7. Das LSG wird jedoch noch aufzuklären haben, ob die Arbeitgeberin der Klägerin aus wichtigem Grund (fiktiv) hätte kündigen können. Der Senat hat bereits entschieden (vgl BSGE 87, 250, 259 = SozR 3-4100 § 117 Nr 22), dass es aus verfassungsrechtlichen Gründen nicht zulässig ist, die fiktive Kündigungsfrist von einem Jahr des § 117 Abs 2 Satz 4 AFG in Fällen anzuwenden, in denen die Möglichkeit bestanden hätte, dem betroffenen Arbeitnehmer mit sozialer Auslauffrist zu kündigen, wenn er unkündbar gewesen wäre. Für diesen Fall muss die in § 117 Abs 2 Satz 3 Nr 2 AFG vorgegebene ordentliche Kündigungsfrist mit der Folge gelten, dass ein Ruhen des Alg-Anspruchs nicht in Frage kommt, wenn tatsächlich die ordentliche Kündigungsfrist eingehalten worden ist. Dies hätte zur Folge, dass nicht auf die fiktive Kündigungsfrist von einem Jahr nach § 117 Abs 2 Satz 4 AFG abzustellen wäre, sondern die – teleologisch reduzierte – ordentliche Kündigungsfrist maßgebend wäre, die hier eingehalten worden ist.
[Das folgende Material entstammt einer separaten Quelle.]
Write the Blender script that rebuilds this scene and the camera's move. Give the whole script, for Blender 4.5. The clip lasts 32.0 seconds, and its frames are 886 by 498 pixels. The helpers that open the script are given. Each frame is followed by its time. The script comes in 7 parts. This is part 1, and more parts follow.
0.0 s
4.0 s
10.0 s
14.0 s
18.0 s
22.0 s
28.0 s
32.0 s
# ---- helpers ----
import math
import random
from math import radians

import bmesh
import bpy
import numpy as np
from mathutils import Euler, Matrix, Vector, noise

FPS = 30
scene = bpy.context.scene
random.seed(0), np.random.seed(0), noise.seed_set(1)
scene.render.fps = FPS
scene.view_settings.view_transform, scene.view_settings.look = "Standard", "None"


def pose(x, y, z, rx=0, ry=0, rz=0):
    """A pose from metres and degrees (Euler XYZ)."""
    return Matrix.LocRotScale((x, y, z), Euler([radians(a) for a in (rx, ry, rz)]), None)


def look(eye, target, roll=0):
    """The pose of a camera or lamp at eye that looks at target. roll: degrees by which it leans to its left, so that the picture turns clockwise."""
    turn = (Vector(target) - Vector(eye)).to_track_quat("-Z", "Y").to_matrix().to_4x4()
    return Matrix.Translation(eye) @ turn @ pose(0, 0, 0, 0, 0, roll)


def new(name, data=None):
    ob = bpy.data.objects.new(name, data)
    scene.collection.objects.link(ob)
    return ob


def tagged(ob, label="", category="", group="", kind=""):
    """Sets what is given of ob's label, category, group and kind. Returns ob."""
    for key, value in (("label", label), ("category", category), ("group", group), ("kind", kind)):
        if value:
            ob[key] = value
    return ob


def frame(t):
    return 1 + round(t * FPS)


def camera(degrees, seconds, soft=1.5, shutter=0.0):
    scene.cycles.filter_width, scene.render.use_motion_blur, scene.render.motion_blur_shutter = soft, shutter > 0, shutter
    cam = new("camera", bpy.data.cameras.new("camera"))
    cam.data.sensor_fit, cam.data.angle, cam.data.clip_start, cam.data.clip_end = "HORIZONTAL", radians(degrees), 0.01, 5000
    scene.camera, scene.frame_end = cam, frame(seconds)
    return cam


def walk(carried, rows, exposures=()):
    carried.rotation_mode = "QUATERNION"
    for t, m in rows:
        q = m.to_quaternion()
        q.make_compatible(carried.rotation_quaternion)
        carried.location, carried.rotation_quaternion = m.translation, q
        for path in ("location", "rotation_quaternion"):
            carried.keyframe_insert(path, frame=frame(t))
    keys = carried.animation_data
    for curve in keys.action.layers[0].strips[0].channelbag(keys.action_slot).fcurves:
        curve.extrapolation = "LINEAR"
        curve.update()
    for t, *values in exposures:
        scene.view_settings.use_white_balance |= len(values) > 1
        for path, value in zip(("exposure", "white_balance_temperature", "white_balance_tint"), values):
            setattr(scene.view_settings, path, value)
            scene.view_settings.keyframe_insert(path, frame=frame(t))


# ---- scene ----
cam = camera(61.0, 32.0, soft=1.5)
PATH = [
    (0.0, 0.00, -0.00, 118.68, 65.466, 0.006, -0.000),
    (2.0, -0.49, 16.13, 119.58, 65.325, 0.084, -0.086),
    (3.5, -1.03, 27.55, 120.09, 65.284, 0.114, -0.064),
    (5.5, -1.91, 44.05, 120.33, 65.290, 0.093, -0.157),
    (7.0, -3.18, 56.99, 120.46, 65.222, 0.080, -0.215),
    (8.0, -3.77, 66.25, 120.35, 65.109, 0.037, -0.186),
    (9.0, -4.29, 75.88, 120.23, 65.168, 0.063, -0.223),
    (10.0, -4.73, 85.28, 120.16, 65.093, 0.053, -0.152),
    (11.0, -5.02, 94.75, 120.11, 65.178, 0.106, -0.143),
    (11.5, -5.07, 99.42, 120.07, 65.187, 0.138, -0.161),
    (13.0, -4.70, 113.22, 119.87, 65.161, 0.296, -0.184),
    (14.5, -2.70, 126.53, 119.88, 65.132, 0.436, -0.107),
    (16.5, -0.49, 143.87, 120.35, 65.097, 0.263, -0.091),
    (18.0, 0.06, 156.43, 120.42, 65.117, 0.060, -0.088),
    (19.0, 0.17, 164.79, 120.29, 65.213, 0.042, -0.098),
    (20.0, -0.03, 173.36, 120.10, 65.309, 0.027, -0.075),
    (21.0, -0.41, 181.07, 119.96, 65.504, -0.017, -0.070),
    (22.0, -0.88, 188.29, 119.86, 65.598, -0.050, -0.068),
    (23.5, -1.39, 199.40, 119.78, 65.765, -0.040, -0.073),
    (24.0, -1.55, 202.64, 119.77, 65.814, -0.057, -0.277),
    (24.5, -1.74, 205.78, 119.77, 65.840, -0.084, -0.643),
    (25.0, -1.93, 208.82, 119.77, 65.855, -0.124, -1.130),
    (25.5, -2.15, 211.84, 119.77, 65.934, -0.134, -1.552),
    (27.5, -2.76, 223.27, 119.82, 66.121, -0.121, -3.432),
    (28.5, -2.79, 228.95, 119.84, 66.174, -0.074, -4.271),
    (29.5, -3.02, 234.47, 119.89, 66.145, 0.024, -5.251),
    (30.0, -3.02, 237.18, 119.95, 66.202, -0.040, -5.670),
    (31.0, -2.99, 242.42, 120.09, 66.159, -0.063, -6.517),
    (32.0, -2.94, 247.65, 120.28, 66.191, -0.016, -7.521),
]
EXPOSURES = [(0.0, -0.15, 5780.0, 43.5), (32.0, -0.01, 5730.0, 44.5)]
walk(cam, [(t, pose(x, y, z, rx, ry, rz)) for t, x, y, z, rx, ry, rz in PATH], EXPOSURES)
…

Das LSG wird deshalb festzustellen haben, ob bei der Klägerin – die tariflichen Regelungen bzw die Regelungen des den GMTV ändernden Vertrages hinweggedacht – die Voraussetzungen für eine fristgebundene außerordentliche Kündigung vorgelegen hätten. Dies kann nach der Rechtsprechung des BAG gerechtfertigt sein, wenn eine Versetzung innerhalb des Unternehmens nicht möglich gewesen ist und der Ausschluss der ordentlichen Kündigung zur unzumutbaren Belastung des Arbeitgebers würde, weil dieser die Dienste nicht mehr in Anspruch zu nehmen in der Lage ist, andererseits aber über Jahre hinweg zur Zahlung des vereinbarten Entgelts verpflichtet bliebe (BAGE 48, 220, 226 = AP Nr 86 zu § 626 BGB; BAGE 88, 10, 17 = AP Nr 143 zu § 626 BGB).
Wegen der ohnedies erforderlichen Zurückverweisung der Sache an das LSG bedarf es keiner Entscheidung, ob der von der Beklagten gerügte Verfahrensfehler vorliegt. Das LSG wird auch ggf abschließend über die Kosten des Rechtsstreits zu entscheiden haben. Ggf wird das LSG auch zu beachten haben, dass die Klägerin durch die Rücknahme von Bescheiden schon teilweise Erfolg gehabt hat.